* **WRITTEN PROBLEM**:
Each line of the material must be repeated precisely, with the pictures left out.
--- Start DATASET EXCERPT ---
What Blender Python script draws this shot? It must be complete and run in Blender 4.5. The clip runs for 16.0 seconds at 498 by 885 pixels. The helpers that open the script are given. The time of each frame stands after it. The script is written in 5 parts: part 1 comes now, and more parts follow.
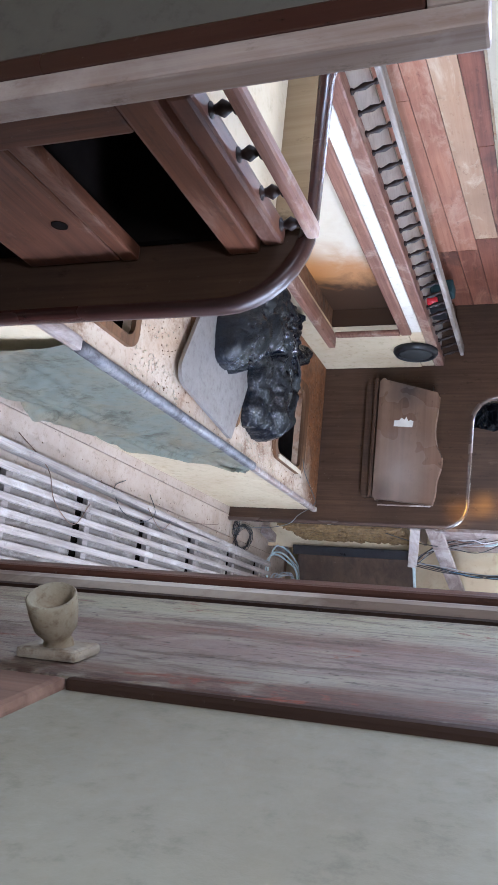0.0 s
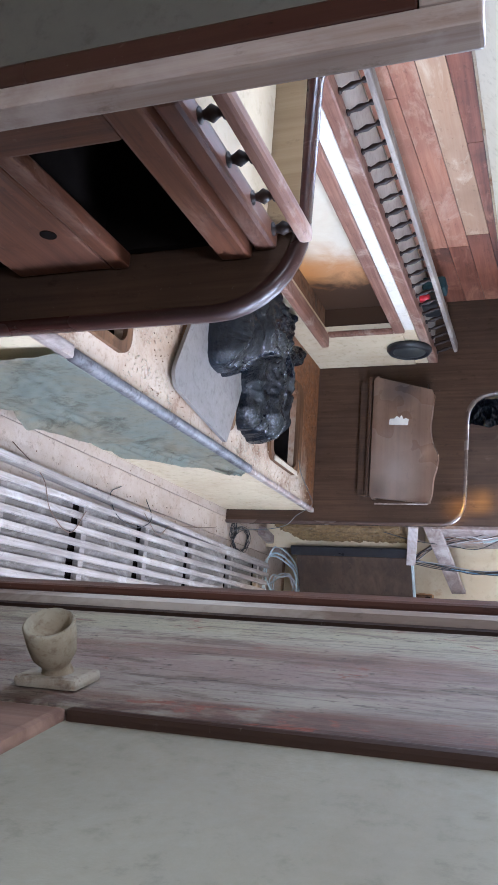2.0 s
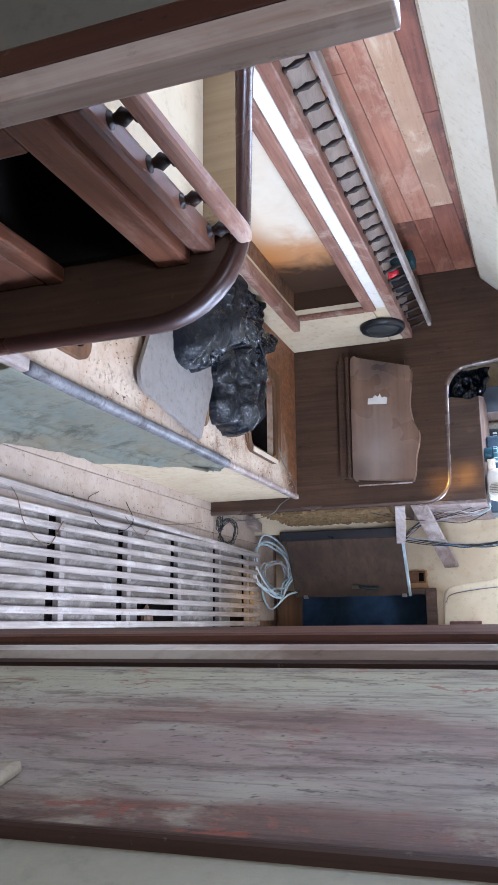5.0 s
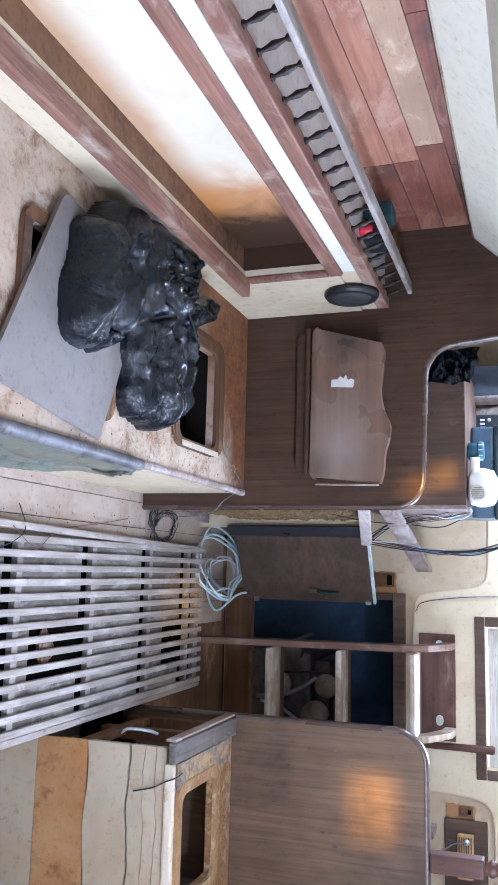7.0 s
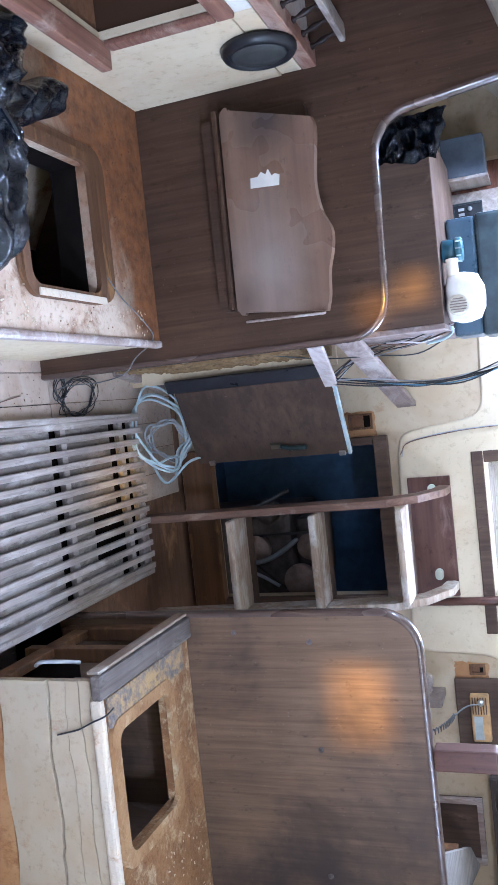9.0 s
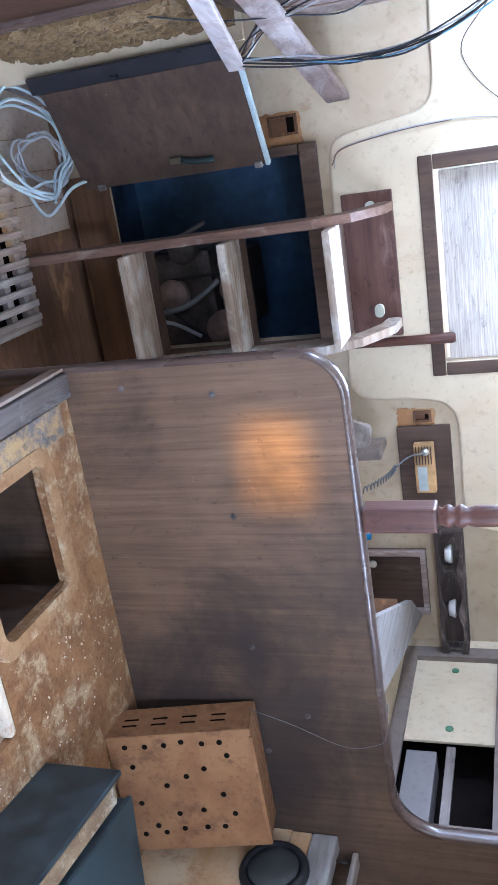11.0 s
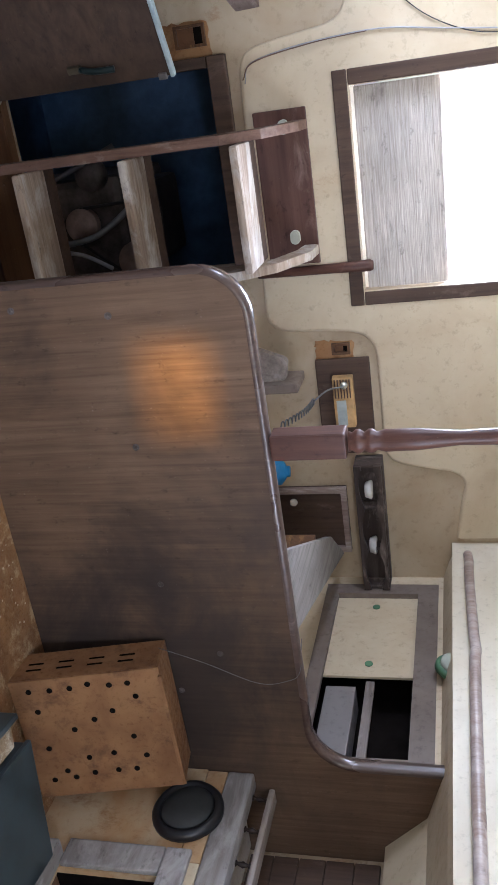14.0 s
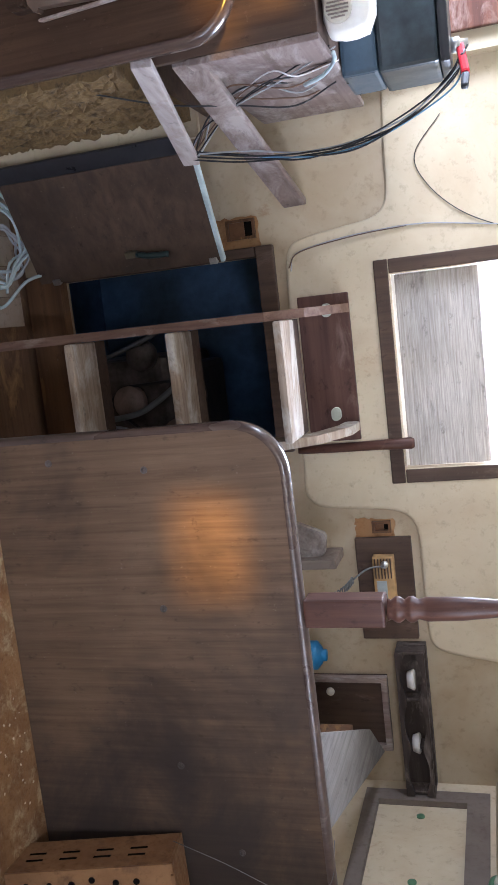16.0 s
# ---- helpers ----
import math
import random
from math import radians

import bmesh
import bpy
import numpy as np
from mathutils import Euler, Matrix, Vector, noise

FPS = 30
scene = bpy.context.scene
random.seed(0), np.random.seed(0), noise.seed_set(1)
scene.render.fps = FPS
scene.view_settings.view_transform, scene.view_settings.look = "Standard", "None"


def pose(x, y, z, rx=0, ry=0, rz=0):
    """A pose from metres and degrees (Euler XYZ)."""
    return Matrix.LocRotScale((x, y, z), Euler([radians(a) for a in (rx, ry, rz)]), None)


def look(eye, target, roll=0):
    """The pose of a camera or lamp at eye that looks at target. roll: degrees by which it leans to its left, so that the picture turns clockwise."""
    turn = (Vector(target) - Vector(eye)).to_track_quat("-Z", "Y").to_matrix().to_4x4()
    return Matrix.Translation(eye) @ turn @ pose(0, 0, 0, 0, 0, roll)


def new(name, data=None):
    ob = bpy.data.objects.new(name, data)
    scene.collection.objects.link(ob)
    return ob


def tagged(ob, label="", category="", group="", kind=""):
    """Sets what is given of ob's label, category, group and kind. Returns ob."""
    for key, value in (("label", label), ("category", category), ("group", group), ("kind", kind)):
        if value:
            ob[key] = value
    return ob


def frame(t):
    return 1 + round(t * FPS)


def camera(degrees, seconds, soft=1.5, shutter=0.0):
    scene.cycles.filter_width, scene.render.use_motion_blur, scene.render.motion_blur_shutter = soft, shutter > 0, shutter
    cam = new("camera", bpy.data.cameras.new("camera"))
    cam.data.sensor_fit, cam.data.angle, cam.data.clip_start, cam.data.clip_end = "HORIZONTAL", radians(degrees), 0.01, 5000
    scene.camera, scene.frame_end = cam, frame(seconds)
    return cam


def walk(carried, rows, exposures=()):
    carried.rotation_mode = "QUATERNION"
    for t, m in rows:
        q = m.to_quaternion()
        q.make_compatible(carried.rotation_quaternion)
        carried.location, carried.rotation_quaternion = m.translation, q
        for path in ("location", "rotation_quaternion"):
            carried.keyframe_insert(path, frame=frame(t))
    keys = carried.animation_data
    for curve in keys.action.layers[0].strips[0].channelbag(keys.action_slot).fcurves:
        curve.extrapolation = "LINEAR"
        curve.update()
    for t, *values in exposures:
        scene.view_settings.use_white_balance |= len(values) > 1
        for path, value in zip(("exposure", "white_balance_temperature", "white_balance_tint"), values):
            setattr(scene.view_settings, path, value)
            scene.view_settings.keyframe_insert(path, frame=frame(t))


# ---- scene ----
cam = camera(33.4, 16.0, soft=1.1)
PATH = [
    (0, (0.186, -0.083, 1.455), (-0.285, 1.731, 0.757), 90.5),
    (0.5, (0.175, -0.088, 1.457), (-0.218, 1.76, 0.801), 90.8),
    (1, (0.166, -0.079, 1.453), (-0.267, 1.761, 0.8), 90.7),
    (1.5, (0.171, -0.071, 1.446), (-0.29, 1.753, 0.767), 89.9),
    (2, (0.172, -0.073, 1.447), (-0.299, 1.746, 0.761), 89.1),
    (2.5, (0.164, -0.081, 1.448), (-0.337, 1.731, 0.766), 88.2),
    (3, (0.155, -0.089, 1.447), (-0.374, 1.715, 0.766), 87.6),
    (3.5, (0.153, -0.071, 1.457), (-0.345, 1.739, 0.767), 86.7),
    (4, (0.144, -0.066, 1.471), (-0.332, 1.753, 0.787), 85.7),
    (4.5, (0.135, -0.063, 1.472), (-0.309, 1.769, 0.803), 84.9),
    (5, (0.118, -0.015, 1.47), (-0.31, 1.823, 0.807), 85.0),
    (5.2, (0.12, 0.03, 1.476), (-0.417, 1.853, 0.853), 84.5),
    (7.3, (-0.18, 0.68, 1.462), (-0.404, 2.548, 0.783), 89.1),
    (7.5, (-0.183, 0.746, 1.48), (-0.361, 2.613, 0.784), 89.0),
    (8, (-0.188, 0.897, 1.476), (-0.441, 2.783, 0.86), 82.3),
    (8.5, (-0.233, 1.092, 1.473), (-0.404, 2.977, 0.825), 82.9),
    (9, (-0.24, 1.292, 1.475), (-0.144, 3.17, 0.794), 85.0),
    (9.5, (-0.171, 1.524, 1.485), (-0.056, 3.399, 0.8), 82.2),
    (10, (-0.148, 1.681, 1.476), (0.205, 3.545, 0.842), 86.9),
    (10.2, (-0.134, 1.71, 1.47), (0.285, 3.559, 0.833), 87.4),
    (12.3, (0.034, 1.839, 1.518), (0.914, 3.533, 0.922), 88.0),
    (12.5, (0.038, 1.835, 1.524), (0.895, 3.539, 0.924), 87.5),
    (13, (0.037, 1.847, 1.518), (0.844, 3.581, 0.932), 87.1),
    (13.5, (0.049, 1.851, 1.52), (0.864, 3.594, 0.972), 87.8),
    (14, (0.052, 1.875, 1.526), (0.824, 3.65, 1.023), 87.9),
    (14.5, (0.081, 1.9, 1.528), (0.542, 3.78, 1.025), 87.4),
    (15, (0.119, 1.887, 1.526), (0.491, 3.781, 1.002), 87.2),
    (15.5, (0.131, 1.879, 1.516), (0.412, 3.778, 0.956), 86.2),
    (16, (0.162, 1.9, 1.524), (0.454, 3.792, 0.946), 86.0),
]
EXPOSURE = [(0, 1.83, 5080, 16), (5, 1.83, 5080, 16), (7.4, 2.02, 4900, 16), (8.5, 1.96, 4920, 15), (9.4, 2.14, 4600, 16), (10.2, 2.24, 4600, 15), (12.3, 1.79, 5060, 18), (13.2, 1.54, 5200, 18), (14, 1.36, 5350, 18), (14.5, 1.02, 5500, 18), (15, 1.04, 5480, 18), (16, 1.30, 5380, 18)]
walk(cam, [(t, look(eye, target, roll)) for t, eye, target, roll in PATH], EXPOSURE)
# ---- light ----
world = bpy.data.worlds.new("world")
scene.world = world
world.use_nodes = True
wn, wl = world.node_tree.nodes, world.node_tree.links
sky = wn.new("ShaderNodeTexSky")
sky.sky_type, sky.sun_disc = "NISHITA", False
SUN_EL, SUN_AZ = 24.5, 180.0
sky.sun_elevation, sky.sun_rotation = radians(SUN_EL), radians(SUN_AZ)
wl.new(sky.outputs["Color"], wn["Background"].inputs["Color"])
wn["Background"].inputs["Strength"].default_value = 0.15
sun = new("sun", bpy.data.lights.new("sun", "SUN"))
sun.data.energy, sun.data.angle, sun.data.color = 3.3, radians(2.5), (1.0, 0.50, 0.03)
az, el = radians(SUN_AZ), radians(SUN_EL)
sun.matrix_world = look((math.sin(az) * math.cos(el) * 20, math.cos(az) * math.cos(el) * 20, math.sin(el) * 20), (0, 0, 0))


def window_light(name, eye, target, w, h, power, colour=(0.92, 0.96, 1.0)):
    """Sky light standing in an opening."""
    l = new(name, bpy.data.lights.new(name, "AREA"))
    l.data.shape, l.data.size, l.data.size_y = "RECTANGLE", w, h
    l.data.energy, l.data.color = power, colour
    l.matrix_world = look(eye, target)
    return l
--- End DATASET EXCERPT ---
* **RESULT OF THE EXERCISE**:
What Blender Python script draws this shot? It must be complete and run in Blender 4.5. The clip runs for 16.0 seconds at 498 by 885 pixels. The helpers that open the script are given. The time of each frame stands after it. The script is written in 5 parts: part 1 comes now, and more parts follow.
0.0 s
2.0 s
5.0 s
7.0 s
9.0 s
11.0 s
14.0 s
16.0 s
# ---- helpers ----
import math
import random
from math import radians

import bmesh
import bpy
import numpy as np
from mathutils import Euler, Matrix, Vector, noise

FPS = 30
scene = bpy.context.scene
random.seed(0), np.random.seed(0), noise.seed_set(1)
scene.render.fps = FPS
scene.view_settings.view_transform, scene.view_settings.look = "Standard", "None"


def pose(x, y, z, rx=0, ry=0, rz=0):
    """A pose from metres and degrees (Euler XYZ)."""
    return Matrix.LocRotScale((x, y, z), Euler([radians(a) for a in (rx, ry, rz)]), None)


def look(eye, target, roll=0):
    """The pose of a camera or lamp at eye that looks at target. roll: degrees by which it leans to its left, so that the picture turns clockwise."""
    turn = (Vector(target) - Vector(eye)).to_track_quat("-Z", "Y").to_matrix().to_4x4()
    return Matrix.Translation(eye) @ turn @ pose(0, 0, 0, 0, 0, roll)


def new(name, data=None):
    ob = bpy.data.objects.new(name, data)
    scene.collection.objects.link(ob)
    return ob


def tagged(ob, label="", category="", group="", kind=""):
    """Sets what is given of ob's label, category, group and kind. Returns ob."""
    for key, value in (("label", label), ("category", category), ("group", group), ("kind", kind)):
        if value:
            ob[key] = value
    return ob


def frame(t):
    return 1 + round(t * FPS)


def camera(degrees, seconds, soft=1.5, shutter=0.0):
    scene.cycles.filter_width, scene.render.use_motion_blur, scene.render.motion_blur_shutter = soft, shutter > 0, shutter
    cam = new("camera", bpy.data.cameras.new("camera"))
    cam.data.sensor_fit, cam.data.angle, cam.data.clip_start, cam.data.clip_end = "HORIZONTAL", radians(degrees), 0.01, 5000
    scene.camera, scene.frame_end = cam, frame(seconds)
    return cam


def walk(carried, rows, exposures=()):
    carried.rotation_mode = "QUATERNION"
    for t, m in rows:
        q = m.to_quaternion()
        q.make_compatible(carried.rotation_quaternion)
        carried.location, carried.rotation_quaternion = m.translation, q
        for path in ("location", "rotation_quaternion"):
            carried.keyframe_insert(path, frame=frame(t))
    keys = carried.animation_data
    for curve in keys.action.layers[0].strips[0].channelbag(keys.action_slot).fcurves:
        curve.extrapolation = "LINEAR"
        curve.update()
    for t, *values in exposures:
        scene.view_settings.use_white_balance |= len(values) > 1
        for path, value in zip(("exposure", "white_balance_temperature", "white_balance_tint"), values):
            setattr(scene.view_settings, path, value)
            scene.view_settings.keyframe_insert(path, frame=frame(t))


# ---- scene ----
cam = camera(33.4, 16.0, soft=1.1)
PATH = [
    (0, (0.186, -0.083, 1.455), (-0.285, 1.731, 0.757), 90.5),
    (0.5, (0.175, -0.088, 1.457), (-0.218, 1.76, 0.801), 90.8),
    (1, (0.166, -0.079, 1.453), (-0.267, 1.761, 0.8), 90.7),
    (1.5, (0.171, -0.071, 1.446), (-0.29, 1.753, 0.767), 89.9),
    (2, (0.172, -0.073, 1.447), (-0.299, 1.746, 0.761), 89.1),
    (2.5, (0.164, -0.081, 1.448), (-0.337, 1.731, 0.766), 88.2),
    (3, (0.155, -0.089, 1.447), (-0.374, 1.715, 0.766), 87.6),
    (3.5, (0.153, -0.071, 1.457), (-0.345, 1.739, 0.767), 86.7),
    (4, (0.144, -0.066, 1.471), (-0.332, 1.753, 0.787), 85.7),
    (4.5, (0.135, -0.063, 1.472), (-0.309, 1.769, 0.803), 84.9),
    (5, (0.118, -0.015, 1.47), (-0.31, 1.823, 0.807), 85.0),
    (5.2, (0.12, 0.03, 1.476), (-0.417, 1.853, 0.853), 84.5),
    (7.3, (-0.18, 0.68, 1.462), (-0.404, 2.548, 0.783), 89.1),
    (7.5, (-0.183, 0.746, 1.48), (-0.361, 2.613, 0.784), 89.0),
    (8, (-0.188, 0.897, 1.476), (-0.441, 2.783, 0.86), 82.3),
    (8.5, (-0.233, 1.092, 1.473), (-0.404, 2.977, 0.825), 82.9),
    (9, (-0.24, 1.292, 1.475), (-0.144, 3.17, 0.794), 85.0),
    (9.5, (-0.171, 1.524, 1.485), (-0.056, 3.399, 0.8), 82.2),
    (10, (-0.148, 1.681, 1.476), (0.205, 3.545, 0.842), 86.9),
    (10.2, (-0.134, 1.71, 1.47), (0.285, 3.559, 0.833), 87.4),
    (12.3, (0.034, 1.839, 1.518), (0.914, 3.533, 0.922), 88.0),
    (12.5, (0.038, 1.835, 1.524), (0.895, 3.539, 0.924), 87.5),
    (13, (0.037, 1.847, 1.518), (0.844, 3.581, 0.932), 87.1),
    (13.5, (0.049, 1.851, 1.52), (0.864, 3.594, 0.972), 87.8),
    (14, (0.052, 1.875, 1.526), (0.824, 3.65, 1.023), 87.9),
    (14.5, (0.081, 1.9, 1.528), (0.542, 3.78, 1.025), 87.4),
    (15, (0.119, 1.887, 1.526), (0.491, 3.781, 1.002), 87.2),
    (15.5, (0.131, 1.879, 1.516), (0.412, 3.778, 0.956), 86.2),
    (16, (0.162, 1.9, 1.524), (0.454, 3.792, 0.946), 86.0),
]
EXPOSURE = [(0, 1.83, 5080, 16), (5, 1.83, 5080, 16), (7.4, 2.02, 4900, 16), (8.5, 1.96, 4920, 15), (9.4, 2.14, 4600, 16), (10.2, 2.24, 4600, 15), (12.3, 1.79, 5060, 18), (13.2, 1.54, 5200, 18), (14, 1.36, 5350, 18), (14.5, 1.02, 5500, 18), (15, 1.04, 5480, 18), (16, 1.30, 5380, 18)]
walk(cam, [(t, look(eye, target, roll)) for t, eye, target, roll in PATH], EXPOSURE)
# ---- light ----
world = bpy.data.worlds.new("world")
scene.world = world
world.use_nodes = True
wn, wl = world.node_tree.nodes, world.node_tree.links
sky = wn.new("ShaderNodeTexSky")
sky.sky_type, sky.sun_disc = "NISHITA", False
SUN_EL, SUN_AZ = 24.5, 180.0
sky.sun_elevation, sky.sun_rotation = radians(SUN_EL), radians(SUN_AZ)
wl.new(sky.outputs["Color"], wn["Background"].inputs["Color"])
wn["Background"].inputs["Strength"].default_value = 0.15
sun = new("sun", bpy.data.lights.new("sun", "SUN"))
sun.data.energy, sun.data.angle, sun.data.color = 3.3, radians(2.5), (1.0, 0.50, 0.03)
az, el = radians(SUN_AZ), radians(SUN_EL)
sun.matrix_world = look((math.sin(az) * math.cos(el) * 20, math.cos(az) * math.cos(el) * 20, math.sin(el) * 20), (0, 0, 0))


def window_light(name, eye, target, w, h, power, colour=(0.92, 0.96, 1.0)):
    """Sky light standing in an opening."""
    l = new(name, bpy.data.lights.new(name, "AREA"))
    l.data.shape, l.data.size, l.data.size_y = "RECTANGLE", w, h
    l.data.energy, l.data.color = power, colour
    l.matrix_world = look(eye, target)
    return l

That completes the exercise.